Kapitalizm ve Yolsuzluk İlişkisi

0
85

İnsan çok karmaşık bir varlık; içinde iyiyi de kötüyü de, dürüstlüğü de ahlaksızlığı da, cesareti de korkaklığı da birlikte barındırıyor. Bunların hangisinin ağır basacağı ve hâkim olacağı birçok farklı etmene bağlı.

Türkiye’de günümüzde ne yazık ki yakalanmadan yolsuzluk yapma imkânına sahip olup da yolsuzluk yapmayacak insan sayısı çok fazla değil. Bal tutanın parmağını yalaması eskiden beri normal karşılanırdı. Günümüzde, bal tutanın (yakalanmayacağından emin olması durumunda) tuttuğu balı tümüyle götürmesi bile tepki çekmiyor.

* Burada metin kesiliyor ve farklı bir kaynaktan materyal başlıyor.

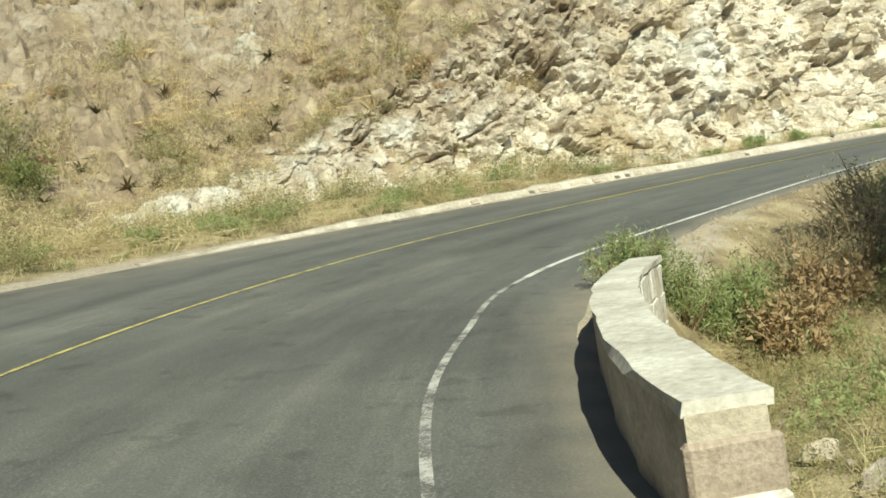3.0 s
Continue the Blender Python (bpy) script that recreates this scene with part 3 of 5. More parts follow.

Kapitalizm eski değerleri yok etmeden önce, bir kişi hakkında “o hırsızdır, zimmetine para geçirmiştir” gibi söylentiler bile o kişinin toplumdan tecrit edilmesine, mahallesinden ve hatta şehrinden taşınmasına yol açardı. Kapitalizm geliştikçe, sade hayatların yerini gösterişçi tüketim aldıkça, insanlar tükettiklerine bakılarak adamdan sayılmaya başlanınca, “becerikli hırsızlık” takdir görür oldu. Elinde imkân olmasına karşın hırsızlık, yolsuzluk, usulsüzlük yapmayanlara “enayi” gözüyle bakılmaya başlandı.

Burada temel ölçüt, hırsızlık yapıp yapmama değil, hırsızlık yaptıktan sonra yakalanıp yakalanmamak oldu. Hırsızlık/yolsuzluk yapmayana da, yapıp yakalana da “enayi” dendi.

Kapitalizm tarihin çöplüğüne atılmadan değerler sistemindeki bu çöküşü geriye çevirmek olanaklı değildir. Geçmişin değerler sistemi, yıllardır aynı köyde ve mahallede oturan, hayatta kalabilmek için birbirine muhtaç olan, küçükten beri mahallede birlikte oynayarak ve birbirine yardım ederek kardeşleşen, yardımlaşarak ve dayanışarak sorunları aşmaya çalışan, ev kapısını kilitleme ihtiyacının bile duyulmadığı küçük toplulukların ayakta kalmasını sağlıyordu. Kapitalizm, bu toplumsal ilişkileri de, ona dayanan değerler sistemini de parçaladı.

Belki Allah korkusu bazı sendikalardaki yolsuzlukları önleyebilir. Birçok kişi için somutta “Allah korkusu” esasında cehennemde sonsuza kadar yanma ve cennetteki huri, gılman ve kevser şarabından mahrum kalma korkusudur.

Allah korkusunun bile insanların çoğunda kapitalizmin etkisini silemediği biçiminde görülmektedir. Korkuyor; ama kapitalizmin etkisiyle gözünü para öyle bürümüş ki, akıl almaz hırsızlıklara cesaret edebiliyor. Allah’a inandığını ve taptığını söylüyor, ancak esasında paraya tapıyor. Eline yakalanmadan yolsuzluk yapma imkânı geçmesine karşın, yalnızca “yarın Allah’ın karşısına çıktığımda bunun hesabını veremem” kaygısı ve korkusuyla elini harama sürmeyen insan sayısı, ne yazık ki, çok fazla değil. Kapitalizmin parası, inancın ve hatta cehennem korkusunun önüne geçiyor.

Açıkçası, sendikalarda yolsuzlukların, usulsüzlüklerin ve görevi kötüye kullanma uygulamalarının önlenmesinde Allah korkusunun fazla bir işe yarayabileceği inancında değilim. Kapitalizmin çürütme yeteneği, Allah korkusuna üstün geliyor. Yolsuzluğa bulaşmış sağlamcı ve “gerçekçi” sendikacılar, cennette vaat edilenlere, yeryüzündeki hurileri (ve belki de gılmanları) ve rakıyı tercih ediyorlar. Hele ar damarı bir kez çatladı mı, işin sonu gelmiyor.

Özellikle sendikalarda yolsuzluk ve usulsüzlüklerle mücadelede, temel görev, kendi paraları israf edilen üyelere düşüyor. Onlar da ancak işler kötüye gittiğinde bu denetimi ciddi biçimde uygulamaya başlıyorlar. Galiba işlerin kötüye gittiği bir döneme giriyoruz. Sendikaların gerçek sahipleri olan sendika üyeleri; sendikalarına sahip çıkmalı ve yakından yönetimi takip etmelidirler.